Stated exercise: Skip all pictures, then print the remaining material exactly.

Records shown:
....................
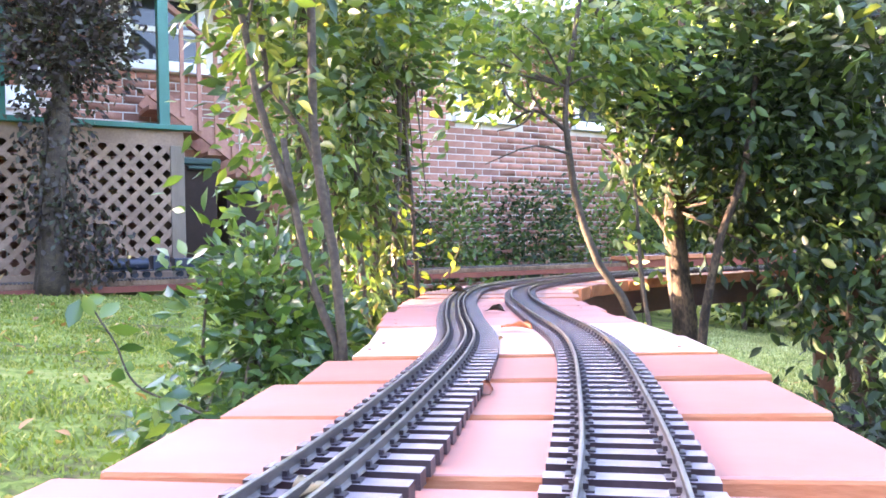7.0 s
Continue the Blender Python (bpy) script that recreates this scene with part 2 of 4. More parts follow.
M_PALELEAF = surface("pale_dry_leaf", [(0.5, 0.42, 0.28), (0.68, 0.58, 0.4)], 40, 200, 0.6, 0.3)
M_REDLEAF = surface("red_brown_leaf", [(0.25, 0.08, 0.05), (0.36, 0.14, 0.09)], 40, 200, 0.6, 0.3)
M_YELLOWLEAF = surface("yellow_leaf", [(0.5, 0.42, 0.06), (0.65, 0.58, 0.15)], 40, 200, 0.6, 0.3)
M_ORANGELEAF = surface("orange_dry_leaf", [(0.45, 0.16, 0.06), (0.6, 0.28, 0.12)], 40, 200, 0.6, 0.3)
M_LOCO = surface("dark_blue_paint", [(0.012, 0.016, 0.03), (0.025, 0.03, 0.05)], 10, 90, 0.35, 0.1)
M_CREAM = surface("cream_paint", [(0.45, 0.43, 0.3), (0.55, 0.52, 0.38)], 10, 90, 0.4, 0.1)
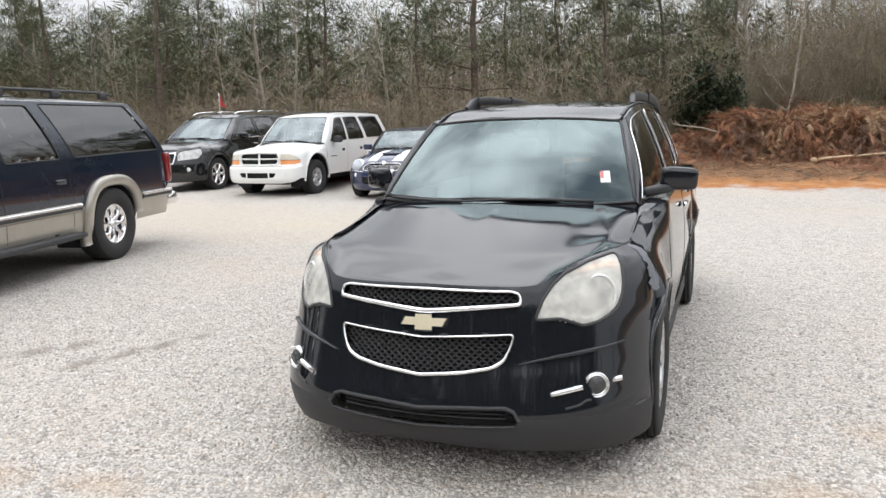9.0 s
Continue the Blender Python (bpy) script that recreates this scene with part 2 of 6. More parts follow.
def tube(points, radii, sides=6, cap=True):
    """A tapered tube along points."""
    v, f = [], []
    pts = [Vector(p) for p in points]
    n = len(pts)
    ref = Vector((0.31, 0.17, 0.93))
    for i, p in enumerate(pts):
        t = (pts[min(i + 1, n - 1)] - pts[max(i - 1, 0)]).normalized()
        a = t.cross(ref)
        if a.length < 0.05:
            a = t.cross(Vector((1, 0, 0)))
        a.normalize()
        b = t.cross(a)
        r = radii[i] if hasattr(radii, "__len__") else radii
        for k in range(sides):
            ang = 2 * math.pi * k / sides
            v.append(tuple(p + (a * math.cos(ang) + b * math.sin(ang)) * r))
    for i in range(n - 1):
        for k in range(sides):
            k2 = (k + 1) % sides
            f.append((i * sides + k, i * sides + k2, (i + 1) * sides + k2, (i + 1) * sides + k))
    if cap:
        f.append(tuple(range(sides))[::-1])
        f.append(tuple((n - 1) * sides + k for k in range(sides)))
    return v, f


def lathe(profile, sides=32, axis="x", closed=False):
    """Turns (radius, along) pairs round an axis."""
    v, f = [], []
    m = len(profile)
    for k in range(sides):
        a = 2 * math.pi * k / sides
        for r, x in profile:
            if axis == "x":
                v.append((x, r * math.cos(a), r * math.sin(a)))
            elif axis == "y":
                v.append((r * math.cos(a), x, r * math.sin(a)))
            else:
                v.append((r * math.cos(a), r * math.sin(a), x))
    for k in range(sides):
        k2 = (k + 1) % sides
        for j in range(m - 1 if not closed else m):
            j2 = (j + 1) % m
            f.append((k * m + j, k * m + j2, k2 * m + j2, k2 * m + j))
    return v, f


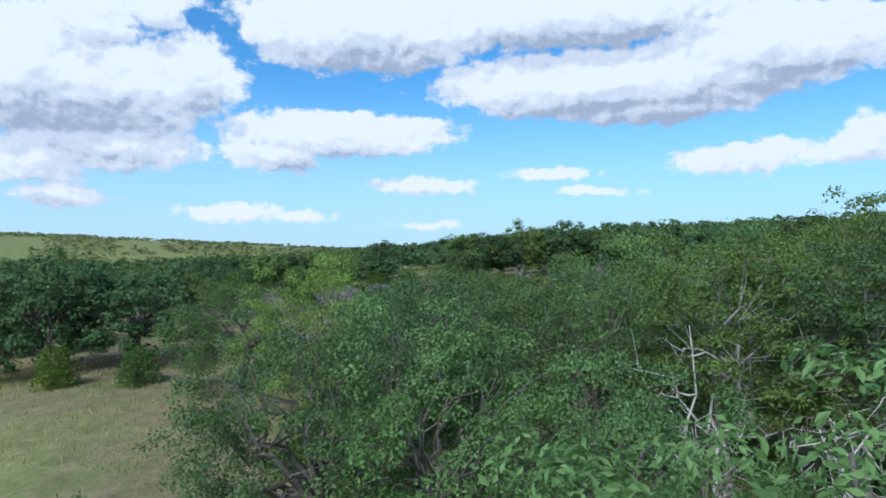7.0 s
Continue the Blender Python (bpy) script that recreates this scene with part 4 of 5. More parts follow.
# ---- sign board by the verge ----
board = empty("sign_board", pose(-5.10, 7.75, gz(-5.0, 7.75) - 0.13, 0, 0, -14), "brown and cream wooden lot sign marked as purchased", "sign")
for x in (-1.15, -0.06):
    part("post", boxed(x - 0.05, x + 0.05, 0.03, 0.13, -0.4, 1.35, bevel=0.006), TIMBER, board)
part("brace", boxed(-1.15, -0.06, 0.035, 0.075, 0.16, 0.24, bevel=0.004), TIMBER, board)
panel = part("panel", boxed(-1.22, 0.06, 0.0, 0.022, 0.30, 1.48, bevel=0.004), BROWN_PAINT, board, "brown painted panel with cream bands")
part("band", boxed(-1.215, 0.055, -0.004, -0.001, 0.305, 0.56), CREAM_PAINT, panel)
part("band", boxed(-1.215, 0.055, -0.004, -0.001, 1.08, 1.24), CREAM_PAINT, panel)
part("cap", boxed(-1.24, 0.08, -0.012, 0.034, 1.48, 1.505, bevel=0.004), BROWN_PAINT, board)


def bars(rows, material):
    """Writing that is not spelt out, as plain bars."""
    for x0, x1, z0, z1 in rows:
        part("bar", boxed(x0, x1, -0.009, -0.0045, z0, z1), material, panel)


bars([(-0.52, -0.10, 1.385, 1.43), (-0.52, -0.28, 1.31, 1.355), (-0.50, -0.12, 1.275, 1.285), (-1.10, -0.02, 0.885, 0.975), (-0.85, -0.16, 0.80, 0.835), (-0.72, -0.22, 0.68, 0.725), (-0.90, -0.14, 0.60, 0.625)], CREAM_PAINT)
bars([(-0.95, -0.18, 0.44, 0.49), (-1.05, -0.12, 0.375, 0.405), (-0.98, -0.20, 0.335, 0.352)], BROWN_PAINT)
crest = bmesh.new()
for k in range(3):
    box(crest, -0.75 + 0.05 * k, -0.71 + 0.05 * k, -0.009, -0.0045, 1.33 + 0.02 * k, 1.42)
part("emblem", crest, CREAM_PAINT, panel)


def lettering(text, size, m, material, parent):
    cu = bpy.data.curves.new("lettering", "FONT")
    cu.body, cu.size, cu.align_x, cu.align_y, cu.extrude = text, size, "CENTER", "CENTER", 0.002
    tmp = bpy.data.objects.new("lettering", cu)
    me = bpy.data.meshes.new_from_object(tmp)
    bpy.data.objects.remove(tmp)
    me.materials.append(material)
    ob = new("lettering", me)
    ob.parent = parent
    ob.matrix_basis = m
    return ob


lettering("PURCHASED", 0.125, pose(-0.42, -0.006, 1.16, 90, 0, 0), BROWN_PAINT, panel)

for x, y, turn, ln in ((-5.2, 7.25, 8, 0.9), (-5.0, 6.75, 12, 0.7)):
    t = part("timber", boxed(-ln / 2, ln / 2, -0.045, 0.045, 0.0, 0.05, bevel=0.008), TIMBER)
    t.matrix_basis = pose(x, y, gz(x, y) - 0.01, 0, 2, turn)
    tagged(t, "weathered timber lying in the grass by the sign", "timber", "loose timbers")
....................
Solved exercise:
7.0 s
Continue the Blender Python (bpy) script that recreates this scene with part 2 of 4. More parts follow.
M_PALELEAF = surface("pale_dry_leaf", [(0.5, 0.42, 0.28), (0.68, 0.58, 0.4)], 40, 200, 0.6, 0.3)
M_REDLEAF = surface("red_brown_leaf", [(0.25, 0.08, 0.05), (0.36, 0.14, 0.09)], 40, 200, 0.6, 0.3)
M_YELLOWLEAF = surface("yellow_leaf", [(0.5, 0.42, 0.06), (0.65, 0.58, 0.15)], 40, 200, 0.6, 0.3)
M_ORANGELEAF = surface("orange_dry_leaf", [(0.45, 0.16, 0.06), (0.6, 0.28, 0.12)], 40, 200, 0.6, 0.3)
M_LOCO = surface("dark_blue_paint", [(0.012, 0.016, 0.03), (0.025, 0.03, 0.05)], 10, 90, 0.35, 0.1)
M_CREAM = surface("cream_paint", [(0.45, 0.43, 0.3), (0.55, 0.52, 0.38)], 10, 90, 0.4, 0.1)
9.0 s
Continue the Blender Python (bpy) script that recreates this scene with part 2 of 6. More parts follow.
def tube(points, radii, sides=6, cap=True):
    """A tapered tube along points."""
    v, f = [], []
    pts = [Vector(p) for p in points]
    n = len(pts)
    ref = Vector((0.31, 0.17, 0.93))
    for i, p in enumerate(pts):
        t = (pts[min(i + 1, n - 1)] - pts[max(i - 1, 0)]).normalized()
        a = t.cross(ref)
        if a.length < 0.05:
            a = t.cross(Vector((1, 0, 0)))
        a.normalize()
        b = t.cross(a)
        r = radii[i] if hasattr(radii, "__len__") else radii
        for k in range(sides):
            ang = 2 * math.pi * k / sides
            v.append(tuple(p + (a * math.cos(ang) + b * math.sin(ang)) * r))
    for i in range(n - 1):
        for k in range(sides):
            k2 = (k + 1) % sides
            f.append((i * sides + k, i * sides + k2, (i + 1) * sides + k2, (i + 1) * sides + k))
    if cap:
        f.append(tuple(range(sides))[::-1])
        f.append(tuple((n - 1) * sides + k for k in range(sides)))
    return v, f


def lathe(profile, sides=32, axis="x", closed=False):
    """Turns (radius, along) pairs round an axis."""
    v, f = [], []
    m = len(profile)
    for k in range(sides):
        a = 2 * math.pi * k / sides
        for r, x in profile:
            if axis == "x":
                v.append((x, r * math.cos(a), r * math.sin(a)))
            elif axis == "y":
                v.append((r * math.cos(a), x, r * math.sin(a)))
            else:
                v.append((r * math.cos(a), r * math.sin(a), x))
    for k in range(sides):
        k2 = (k + 1) % sides
        for j in range(m - 1 if not closed else m):
            j2 = (j + 1) % m
            f.append((k * m + j, k * m + j2, k2 * m + j2, k2 * m + j))
    return v, f


7.0 s
Continue the Blender Python (bpy) script that recreates this scene with part 4 of 5. More parts follow.
# ---- sign board by the verge ----
board = empty("sign_board", pose(-5.10, 7.75, gz(-5.0, 7.75) - 0.13, 0, 0, -14), "brown and cream wooden lot sign marked as purchased", "sign")
for x in (-1.15, -0.06):
    part("post", boxed(x - 0.05, x + 0.05, 0.03, 0.13, -0.4, 1.35, bevel=0.006), TIMBER, board)
part("brace", boxed(-1.15, -0.06, 0.035, 0.075, 0.16, 0.24, bevel=0.004), TIMBER, board)
panel = part("panel", boxed(-1.22, 0.06, 0.0, 0.022, 0.30, 1.48, bevel=0.004), BROWN_PAINT, board, "brown painted panel with cream bands")
part("band", boxed(-1.215, 0.055, -0.004, -0.001, 0.305, 0.56), CREAM_PAINT, panel)
part("band", boxed(-1.215, 0.055, -0.004, -0.001, 1.08, 1.24), CREAM_PAINT, panel)
part("cap", boxed(-1.24, 0.08, -0.012, 0.034, 1.48, 1.505, bevel=0.004), BROWN_PAINT, board)


def bars(rows, material):
    """Writing that is not spelt out, as plain bars."""
    for x0, x1, z0, z1 in rows:
        part("bar", boxed(x0, x1, -0.009, -0.0045, z0, z1), material, panel)


bars([(-0.52, -0.10, 1.385, 1.43), (-0.52, -0.28, 1.31, 1.355), (-0.50, -0.12, 1.275, 1.285), (-1.10, -0.02, 0.885, 0.975), (-0.85, -0.16, 0.80, 0.835), (-0.72, -0.22, 0.68, 0.725), (-0.90, -0.14, 0.60, 0.625)], CREAM_PAINT)
bars([(-0.95, -0.18, 0.44, 0.49), (-1.05, -0.12, 0.375, 0.405), (-0.98, -0.20, 0.335, 0.352)], BROWN_PAINT)
crest = bmesh.new()
for k in range(3):
    box(crest, -0.75 + 0.05 * k, -0.71 + 0.05 * k, -0.009, -0.0045, 1.33 + 0.02 * k, 1.42)
part("emblem", crest, CREAM_PAINT, panel)


def lettering(text, size, m, material, parent):
    cu = bpy.data.curves.new("lettering", "FONT")
    cu.body, cu.size, cu.align_x, cu.align_y, cu.extrude = text, size, "CENTER", "CENTER", 0.002
    tmp = bpy.data.objects.new("lettering", cu)
    me = bpy.data.meshes.new_from_object(tmp)
    bpy.data.objects.remove(tmp)
    me.materials.append(material)
    ob = new("lettering", me)
    ob.parent = parent
    ob.matrix_basis = m
    return ob


lettering("PURCHASED", 0.125, pose(-0.42, -0.006, 1.16, 90, 0, 0), BROWN_PAINT, panel)

for x, y, turn, ln in ((-5.2, 7.25, 8, 0.9), (-5.0, 6.75, 12, 0.7)):
    t = part("timber", boxed(-ln / 2, ln / 2, -0.045, 0.045, 0.0, 0.05, bevel=0.008), TIMBER)
    t.matrix_basis = pose(x, y, gz(x, y) - 0.01, 0, 2, turn)
    tagged(t, "weathered timber lying in the grass by the sign", "timber", "loose timbers")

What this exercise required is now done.